Ahora bien, ¿qué credibilidad debe otorgársele a estas acusaciones? ¿Realmente fue un hombre tan cruel como la Historia nos ha dejado constatado? Varios factores indican que sí, que lo fue. No sólo los registros documentales existentes así lo prueban, también las propias declaraciones del general. En cierta ocasión, un periodista le preguntó en Cuba si era cierto que sus hombres volvían de las misiones trayendo agarradas las cabezas de sus adversarios y esta fue su respuesta: “¿Qué cree usted que es la guerra? En la guerra los hombres no tienen más que una consigna: matar”.

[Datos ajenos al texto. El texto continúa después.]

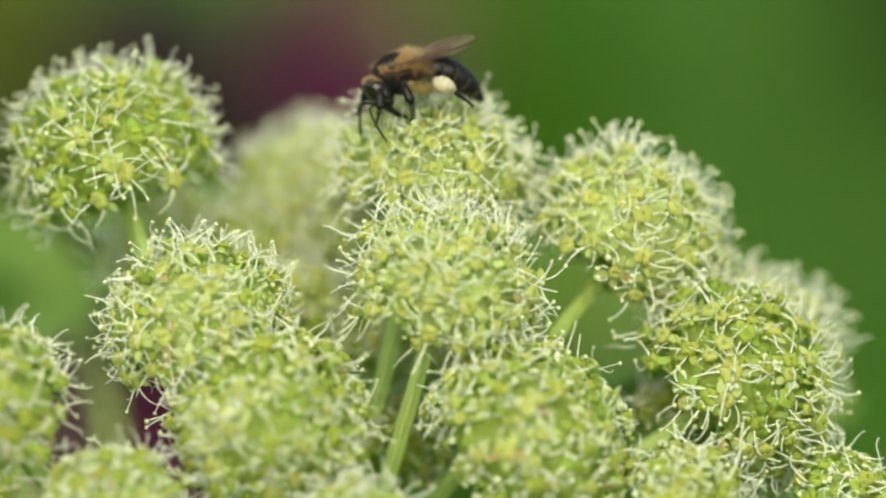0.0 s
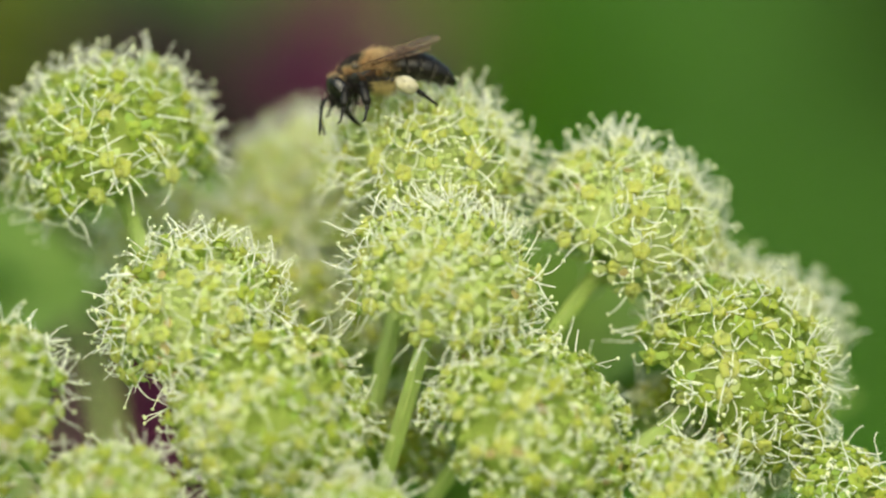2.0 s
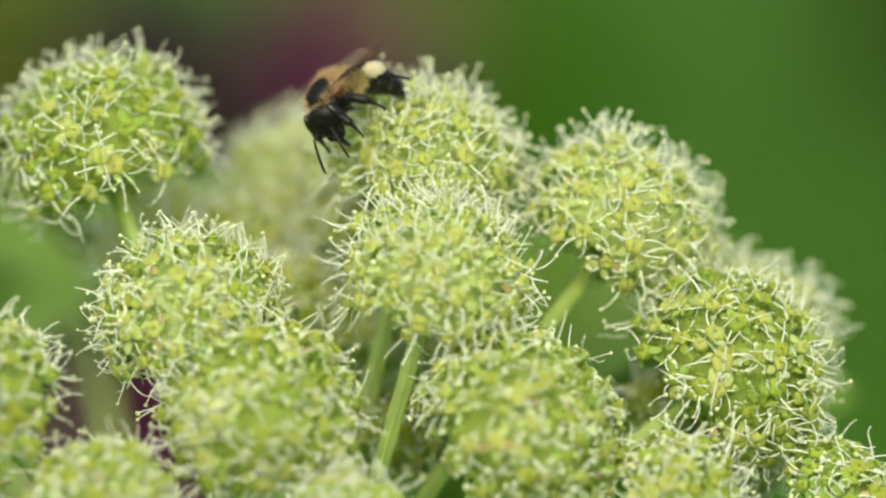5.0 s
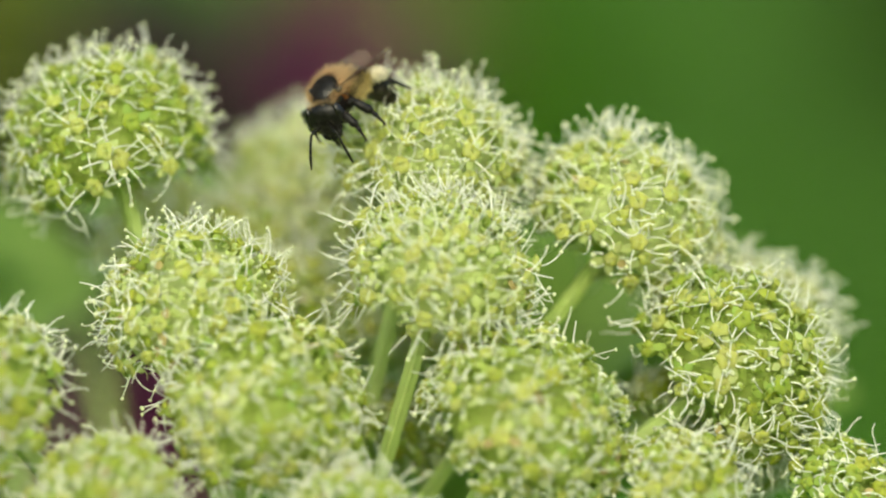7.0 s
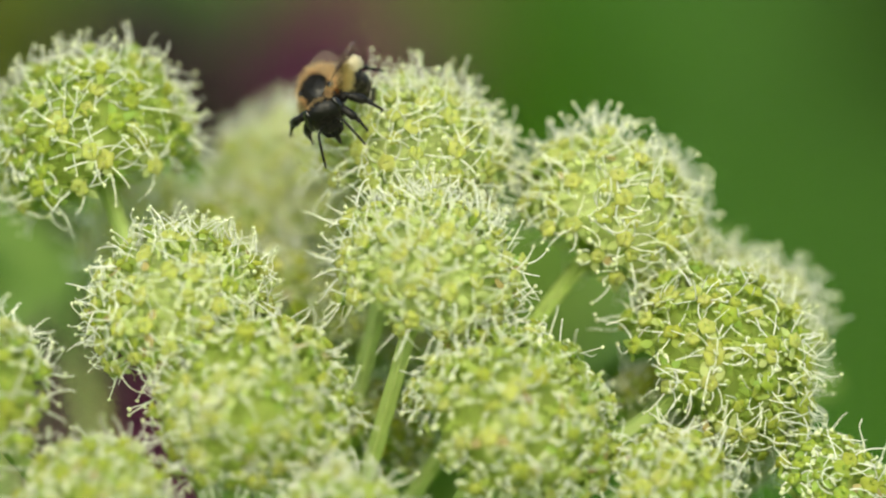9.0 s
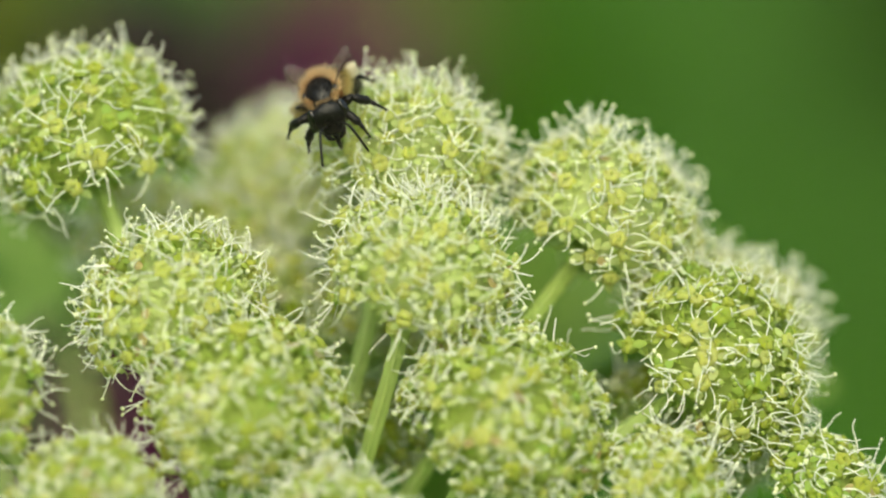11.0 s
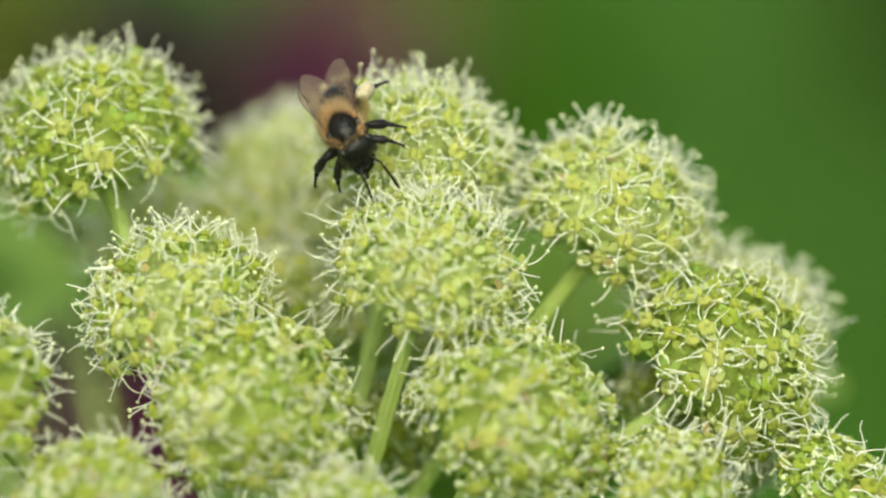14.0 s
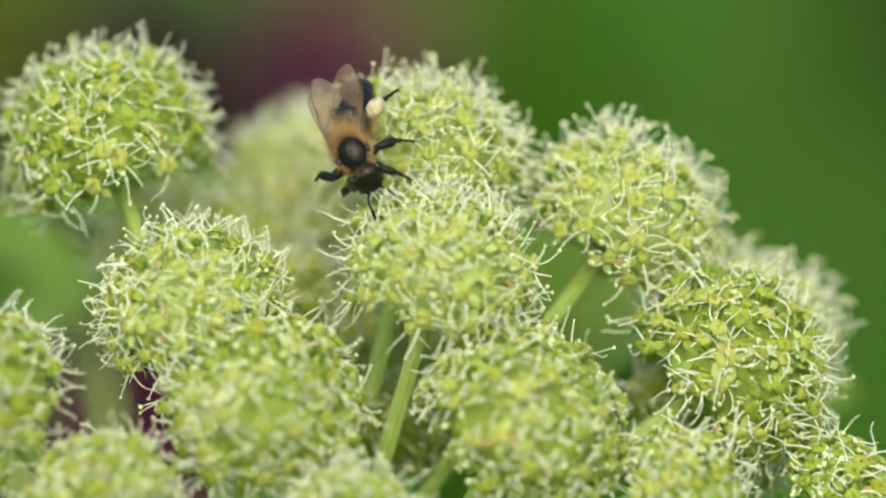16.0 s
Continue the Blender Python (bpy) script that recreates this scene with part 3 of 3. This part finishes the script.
def leg(name, k, joints, thick, seed, laden=False):
    """Hip, knee, ankle and foot in the bee's space; the leg turns about its hip."""
    hip, knee, ankle, foot = [Vector((x, k * y, z)) * MM for x, y, z in joints]
    s = Shape()
    knee, ankle, foot = knee - hip, ankle - hip, foot - hip
    t0, t1 = thick * MM, thick * 0.9 * MM
    s.blob((0, 0, 0), (t0 * 1.5, t0 * 1.5, t0 * 1.5), None, 10, 6, 0)
    s.tube([Vector((0, 0, 0)), knee * 0.4, knee * 0.8, knee], [t0 * 0.8, t0 * 1.25, t0, t0 * 0.75], 10, 0)
    s.blob(knee, (t1 * 0.85, t1 * 0.85, t1 * 0.85), None, 8, 5, 0)
    s.tube([knee, knee.lerp(ankle, 0.35), knee.lerp(ankle, 0.8), ankle], [t1 * 0.7, t1 * 1.1, t1 * 1.2, t1 * 0.7], 10, 0)
    toe = [ankle.lerp(foot, f) for f in (0, 0.35, 0.4, 0.6, 0.65, 0.82, 0.87, 1)]
    s.tube(toe, [t1 * q for q in (0.6, 0.62, 0.36, 0.42, 0.3, 0.36, 0.26, 0.3)], 7, 0)
    for q in (-1, 1):
        s.tube([foot, foot + Vector((0.18, q * 0.14, -0.02)) * MM, foot + Vector((0.3, q * 0.18, -0.16)) * MM], [t1 * 0.22, t1 * 0.16, t1 * 0.05], 4, 0)
    rng, roots = random.Random(seed), []
    for q in range(150):
        f = rng.random()
        a = (Vector((0, 0, 0)).lerp(knee, f) if q % 3 == 0 else knee.lerp(ankle, f))
        d = Vector([rng.gauss(0, 1) for _ in range(3)]).normalized()
        roots.append((a + d * t1 * 0.8, d))
    hairs(s, roots, 0.32 * MM, 0.02 * MM, seed, (-0.3, 0, -0.3))
    ob = part(name, s, [LEG_BLACK], bee, "", Matrix.Translation(hip))
    if laden:
        load = Shape()
        way = (ankle - knee).normalized()
        mid = knee.lerp(ankle, 0.58) + Vector((0, k * 0.35, 0.25)) * MM
        load.blob(mid, (0.84 * MM, 0.80 * MM, 1.12 * MM), aim_z(way).to_3x3(), 22, 16, 0, 0.3, seed)
        part("pollen_load", load, [POLLEN], ob, "cream pollen packed on the hind leg")
        rng, roots = random.Random(seed + 1), []
        for q in range(760):
            a = Vector((0, 0, 0)).lerp(knee, rng.uniform(0.1, 1.0))
            d = Vector((rng.gauss(0, 0.5), k * abs(rng.gauss(0, 0.6)), -abs(rng.gauss(0, 1)) + 0.3)).normalized()
            roots.append((a + d * t0, d))
        brush = Shape()
        hairs(brush, roots, 1.05 * MM, 0.024 * MM, seed + 2, (0, 0, -0.2))
        part("pollen_brush", brush, [STRAW_HAIR], ob, "straw-yellow brush of pollen hairs")
    return ob


LEGS = {}
for k in (1, -1):
    LEGS["front", k] = leg("front_leg", k, ((1.5, 0.8, -1.2), (2.3, 2.0, -1.0), (3.1, 2.7, -2.6), (3.9, 3.0, -3.9)), 0.40, 21 + k)
    LEGS["middle", k] = leg("middle_leg", k, ((0.2, 1.1, -1.5), (0.5, 2.9, -0.9), (0.3, 3.9, -2.8), (0.9, 4.8, -4.2)), 0.45, 31 + k)
    LEGS["hind", k] = leg("hind_leg", k, ((-1.1, 1.1, -1.3), (-2.5, 3.0, -0.4), (-4.6, 3.8, -1.6), (-6.3, 4.3, -3.5)), 0.48, 41 + k, True)
# ---------------------------------------------------------------- movement
SWAY = [
    (0.0, pose(-0.02809, 0.00129, -0.00138, -0.000, 0.095, 0.056)),
    (0.5, pose(-0.02873, 0.00479, -0.00129, 0.162, 0.119, 0.038)),
    (1.0, pose(-0.02847, 0.00920, -0.00132, 0.365, 0.119, 0.004)),
    (1.5, pose(-0.02754, 0.01065, -0.00111, 0.432, 0.078, 0.041)),
    (2.0, pose(-0.02711, 0.00967, -0.00085, 0.389, 0.039, 0.104)),
    (2.5, pose(-0.02594, 0.00740, -0.00046, 0.284, -0.032, 0.182)),
    (3.0, pose(-0.02706, 0.00703, -0.00064, 0.265, 0.033, 0.084)),
    (5.3, pose(-0.02151, 0.00363, -0.00045, 0.102, -0.253, -0.150)),
    (5.5, pose(-0.02737, 0.00683, -0.00035, 0.259, 0.046, 0.155)),
    (6.0, pose(-0.02744, 0.00878, -0.00016, 0.348, 0.039, 0.143)),
    (6.5, pose(-0.02361, 0.00887, 0.00042, 0.352, -0.204, 0.222)),
    (7.0, pose(-0.02649, 0.00137, 0.00000, -0.000, 0.000, 0.000)),
    (7.5, pose(-0.02422, -0.01306, 0.00116, -0.666, -0.174, 0.206)),
    (8.0, pose(-0.02449, -0.00073, 0.00057, -0.090, -0.150, 0.407)),
    (8.5, pose(-0.02455, 0.01498, 0.00015, 0.643, -0.166, 0.488)),
    (9.0, pose(-0.02249, 0.01474, 0.00021, 0.633, -0.255, 0.494)),
    (9.2, pose(-0.02197, -0.00051, 0.00021, -0.098, -0.264, -0.405)),
    (11.3, pose(-0.02303, 0.01542, 0.00009, 0.657, -0.262, 0.376)),
    (11.5, pose(-0.01041, 0.03465, 0.00048, 1.539, -0.925, -0.079)),
    (12.0, pose(-0.01684, 0.02949, -0.00021, 1.300, -0.554, -0.076)),
    (12.5, pose(-0.02181, 0.02104, -0.00008, 0.914, -0.291, 0.186)),
    (13.0, pose(-0.02324, 0.00423, 0.00014, 0.136, -0.201, 0.223)),
    (13.5, pose(-0.02034, -0.00118, 0.00018, -0.118, -0.340, 0.026)),
    (14.0, pose(-0.01903, 0.01005, -0.00007, 0.400, -0.406, -0.053)),
    (14.5, pose(-0.02163, 0.01302, -0.00035, 0.541, -0.262, 0.072)),
    (15.0, pose(-0.02560, 0.00553, -0.00024, 0.191, -0.042, -0.065)),
    (15.5, pose(-0.02691, -0.00333, -0.00000, -0.220, 0.032, -0.141)),
    (16.0, pose(-0.02501, 0.00071, 0.00013, -0.034, -0.076, -0.167)),
]

BEE_WAY = [
    (0.0, pose(-0.00498, 0.00928, 1.26679, 6.34, 10.56, -163.49)),
    (0.5, pose(-0.00672, 0.00932, 1.26666, 7.23, 9.40, -168.37)),
    (1.0, pose(-0.00716, 0.00936, 1.26660, 8.42, 7.89, -169.08)),
    (1.5, pose(-0.00745, 0.00926, 1.26687, 8.89, 7.68, -171.05)),
    (2.0, pose(-0.00865, 0.00929, 1.26670, 8.51, 9.71, -167.70)),
    (2.5, pose(-0.00944, 0.00922, 1.26659, 10.19, 12.64, -162.21)),
    (3.0, pose(-0.00971, 0.00922, 1.26643, 9.42, 11.93, -159.91)),
    (4.2, pose(-0.01102, 0.00773, 1.26545, 19.27, 17.41, -134.30)),
    (5.3, pose(-0.01222, 0.00636, 1.26456, 28.30, 22.44, -110.82)),
    (5.5, pose(-0.01130, 0.00633, 1.26469, 15.59, 21.71, -111.67)),
    (6.0, pose(-0.01178, 0.00653, 1.26542, 24.87, 21.14, -115.77)),
    (6.5, pose(-0.01313, 0.00659, 1.26562, 19.59, 21.10, -119.02)),
    (7.0, pose(-0.01175, 0.00643, 1.26500, 11.66, 20.89, -113.58)),
    (7.5, pose(-0.01318, 0.00548, 1.26595, 17.37, 21.10, -107.24)),
    (8.0, pose(-0.01282, 0.00551, 1.26613, 26.02, 20.88, -98.37)),
    (8.5, pose(-0.01204, 0.00453, 1.26630, 30.59, 20.32, -94.87)),
    (9.0, pose(-0.01279, 0.00437, 1.26559, 22.98, 21.16, -93.94)),
    (10.2, pose(-0.01263, 0.00436, 1.26539, 20.97, 18.71, -87.96)),
    (11.3, pose(-0.01249, 0.00434, 1.26520, 19.13, 16.46, -82.48)),
    (11.5, pose(-0.01246, 0.00434, 1.26517, 18.79, 16.06, -81.49)),
    (12.0, pose(-0.01040, 0.00319, 1.26520, 13.47, 22.53, -85.92)),
    (12.5, pose(-0.01064, 0.00288, 1.26367, 15.23, 26.02, -85.14)),
    (13.0, pose(-0.01143, 0.00176, 1.26345, 19.95, 24.71, -83.03)),
    (13.5, pose(-0.01102, 0.00058, 1.26327, 18.70, 30.49, -75.18)),
    (14.0, pose(-0.01028, 0.00050, 1.26242, 27.44, 23.95, -63.86)),
    (14.5, pose(-0.00854, -0.00107, 1.26002, 42.12, 32.24, -41.67)),
    (15.0, pose(-0.00912, -0.00112, 1.26044, 28.79, 42.34, -55.83)),
    (15.5, pose(-0.00915, -0.00135, 1.25965, 37.75, 43.65, -57.84)),
    (16.0, pose(-0.00929, -0.00108, 1.26047, 38.03, 43.30, -57.00)),
]


def motions():
    """The umbel sways in the wind; the bee crawls over it, turns and feeds."""
    walk(plant, SWAY)
    walk(bee, BEE_WAY)
    # head nods and turns while feeding: seconds, down, to its left
    nod = [(0.0, 40, 0), (0.5, 32, 0), (1.5, 22, 0), (2.5, 26, 0), (3.0, 30, 4), (5.3, 16, 14), (6.5, 14, 10), (7.5, 16, 14), (8.5, 12, 16), (9.2, 12, 16),
           (11.3, 6, 6), (12.5, 8, 4), (13.5, 6, 6), (14.5, 8, 8), (15.5, 14, 6), (16.0, 10, 6)]
    walk(head, [(t, pose(1.4 * MM, 0, -0.6 * MM, 0, a, b)) for t, a, b in nod])
    # tail end droops over the dome and swings to its left as the bee turns
    droop = [(0.0, 19.9, 0), (1.5, 3.9, 0), (3.0, 3.8, 4), (5.3, 27, 30), (7.0, 27, 27), (9.2, 33, 30), (11.3, 20, 24), (13.0, 14, 24), (14.5, 6, 32), (16.0, 4, 34)]
    walk(abdomen, [(t, pose(-2.0 * MM, 0, 0, 0, -a, -b)) for t, a, b in droop])
    # wings folded over the back, then spread in a vee
    # seconds, sweep, lift, roll, both to its left
    fold = [(0.0, 3, 5, -14, 0), (1.5, 4, 6, -14, 0), (2.5, 3, 7, -12, 0), (3.0, 3, 7, -12, 0), (5.3, 1, -5, 24, 14), (7.5, 1, -6, 24, 12), (9.2, 2, -8, 24, 8), (11.3, 12, -6, 28, 0), (12.0, 12, -4, 32, 4),
            (12.7, 2, 10, 18, 12), (13.3, 1, 10, 14, 18), (14.0, 4, 3, 14, 10), (14.5, 3, 5, 12, 17), (15.2, 3, 5, 12, 12), (16.0, 3, 6, 12, 11)]
    for (which, k), w in WINGS.items():
        back = which == "hind"
        walk(w, [(t, pose((-0.9 if back else 0.1) * MM, k * 1.4 * MM, (0.75 if back else 0.9) * MM, k * roll, lift - 3 * back, -k * (sweep + 6 * back) - turn)) for t, sweep, lift, roll, turn in fold])
    # feelers tap in turn
    for side, k in (("left", 1), ("right", -1)):
        walk(feelers[side], [(0.5 * i if i < 32 else 16.0, pose(2.35 * MM, k * 0.5 * MM, -0.45 * MM, 0, 12 * math.sin(2.3 * i + k), k * 10 * math.cos(1.7 * i))) for i in range(33)])
    # legs step as it walks
    for (which, k), g in LEGS.items():
        phase = {"front": 0.0, "middle": 2.1, "hind": 4.2}[which] + (0 if k > 0 else math.pi)
        size = {"front": 10, "middle": 9, "hind": 5}[which]
        hip = Vector(g.location)
        # legs on its left reach out sideways once it climbs down the dome, those on its right tuck in
        spread = {("front", 1): (14, 40, 0), ("middle", 1): (14, 32, 0), ("hind", 1): (34, 34, -24), ("front", -1): (0, 4, 0), ("middle", -1): (0, 4, 0), ("hind", -1): (45, 0, -58)}[which, k]
        rows = []
        for i in range(33):
            t = 0.5 * i
            late = min(1, max(0, (t - 11.6) / 1.4))
            turned = min(1, max(0, (t - 3) / 2))
            first = -20 if (which, k) == ("hind", 1) else 0
            reach = (first + (spread[0] - first) * turned) * (1 - late) + spread[1] * late
            fold_back = ((-25 if k > 0 else 0) if which == "hind" else 12 if k > 0 else 52) * turned * (1 - late)
            if k < 0:
                fold_back += -20 * late if which == "hind" else 48 * min(1, max(0, t - 13.5))
            rows.append((t, Matrix.Translation(hip) @ pose(0, 0, 0, reach, fold_back + 0.5 * size * math.cos(1.9 * i + phase), size * math.sin(1.9 * i + phase) + spread[2] * late)))
        walk(g, rows)


motions()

Janire Rámila, dijo de él: “Vilipendiado por la prensa internacional, odiado por los rebeldes cubanos, incomprendido por aquellos a quienes pretendía salvar. La actuación del general Valeriano Weyler en Cuba pasa como uno de los episodios más oscuros del Ejército español, sin embargo, ni todo es tan negro como retrataron sus opositores, ni tan inocente como esgrimieron los defensores del viejo general”.

Desde marzo de 1901 hasta diciembre de 1902, fue ministro de la Guerra en el gobierno presidido por Práxedes Mateo Sagasta, función que volvió a ejercer desde junio hasta diciembre de 1905 en el gobierno de Eugenio Montero Ríos y entre diciembre del año siguiente y enero de 1907. Ministro de Guerra en tres ocasiones, simultaneado en una de ellas con el Ministerio de Marina, fue senador vitalicio por designación real. En 1925 dimitió como jefe del Estado Mayor por su oposición a la dictadura de Miguel Primo de Rivera, interviniendo en la llamada Sanjuanada contra el dictador, que lo detuvo pero no se atrevió a encarcelarlo, aunque lo condenó al ostracismo e hizo que desapareciese su nombre de las calles y plazas que le había otorgado tal distinción.

Valeriano Weyler falleció el Madrid, 20 de octubre de 1930.